Chase Elliott Scores First Win in Aaron’s Dream Machine Late Model

Chase Elliott Scores First Win in Aaron’s Dream Machine Late Model

In his seventh start, 13-year-old Elliott grabs first LM win at his “home track”

DAWSONVILLE, Ga. (May 11, 2009) – Appropriately enough, the rear bumper of Chase Elliott’s No. 9 Aaron’s Lucky Dog Dream Machine reads, “Nobody beats Aaron’s.”  Thirteen-year-old Elliott backed that up Saturday night at Lanier National Speedway (Braselton, Ga.) when he won his first career Late Model race in only seven starts.  After running second to his Bill Elliott Racing teammate Casey Roderick for 96 laps, Elliott took the lead and cruised to the win at his “home track” in the Georgia Asphalt Series (GAS) Super Six 100, just in time to give his mom, Cindy Elliott, the perfect Mother’s Day gift.

As the tradition continues from Bill to his son Chase Elliott, the same fans that made Awesome Bill from Dawsonville the Most Popular Driver for 16 years went wild when the second-generation driver made the pass around Roderick and crossed the finish line in front of his hometown fans.  Hearing news of the momentous win, Gordon Pirkle at the Dawsonville Pool Room sounded the siren through the streets of old Dawsonville, as he has following every Elliott win.

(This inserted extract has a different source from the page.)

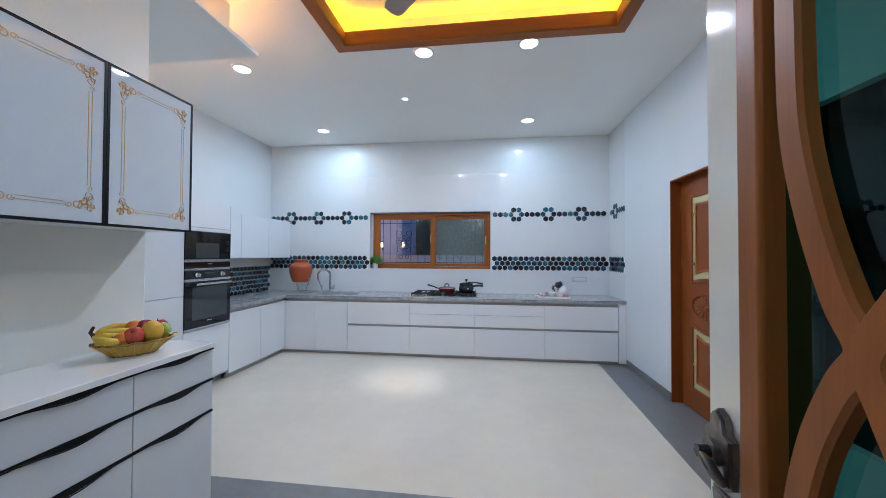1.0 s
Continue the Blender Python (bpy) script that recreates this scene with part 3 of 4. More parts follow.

“I was up in the spotters’ stand, and at first I didn’t know who the crowd was cheering for,” Bill Elliott said.  “That was until I saw Chase pull up beside Casey for the pass and the crowd went wild.  It was unbelievable for me to experience the fans that have supported me throughout my career out here cheering on my son now.”

“That was a heck of a race, I’m just so excited,” Chase Elliott said after climbing out of his car in Victory Lane.  “The car was getting loose there at the end, and I knew I had just one chance to get around Casey and make it stick – so it had to be the right time.  I set him up and got under him just enough to move him up the track and not wreck either of us.  From there I just hit my marks and took it easy until we took the checkers.  I just can’t believe it – this is awesome.  I can’t thank everyone enough, my mom and dad, everyone on the team and especially Aaron’s and all of our sponsors for supporting us.”

The Aaron’s Dream Machine was fast from the time the team unloaded at Lanier.  Elliott was fourth fastest in the first 30-minute practice, and he topped the speed charts in the second session with a 14.128-second lap.

Elliott rolled off fifth out of 17 cars during qualifying and was the first driver to post a lap in the 13.9-second range, clocking in at 13.911 and putting himself atop the leader board.  Elliott’s fast lap held up through 11 more cars until his BER teammate Casey Roderick, the final car to qualify, posted a 13.879-second lap to claim the pole, bumping Elliott to second.

The BER teammates lined up side-by-side to lead the 17-car field to the green, and Elliott quickly jumped to the inside and tucked in behind Roderick.  Roderick was able to pull ahead to a four car-length lead over the Aaron’s Dream Machine, but Elliott never let Roderick out of reach.

A lap 18 caution bunched the field up again and allowed Elliott to report to his crew that the car was great and he was saving it for the end.

Following a messy restart, the race was red-flagged for a spin in turns one and two while track workers cleared the debris.  On the subsequent restart, Roderick and Elliott were able to pull away from third place Paul Kelley.  By lap 34, the leaders caught lap traffic, but Elliott was able to clear with no problems.

During a lap 50 caution, Elliott reported to crew chief Ricky Turner that the Aaron’s Dream Machine was starting to get free rolling through the center of the turns, but he thought he could try to change his driving to correct the problem.

On the final restart, Roderick jumped out to the lead and Elliott again fell in closely behind as the two pulled away from the rest of the field.  By lap 64, the No. 19 and No. 9 pulled out to a five car-length lead over Kelley in third.

Elliott slowly gained on his teammate, and by lap 70, he pulled up to the back bumper of the No. 19.  Elliott’s spotter, dad Bill Elliott, advised his son to follow Roderick for a while and save his tires for a late race run for the lead.  On lap 85, the elder Elliott radioed to his son to set Roderick up for the pass at the end because, with a loose race car, Elliott would only have one chance to get around the No. 19 and make it stick out front.

Ten laps later, Elliott took a look to the inside of the No. 19 but wasn’t able to get under him.  The following lap, Elliott stuck his nose under Roderick going into turn three, moving the No. 19 up the track just enough for Elliott to pull under.  The two raced side-by-side out of turn four, and Elliott officially led for the first time on lap 97 of 100.

From there, Elliott hit his marks around his “home track” and crossed the line 0.513 seconds ahead of his teammate to claim his first Late Model victory in only seven starts.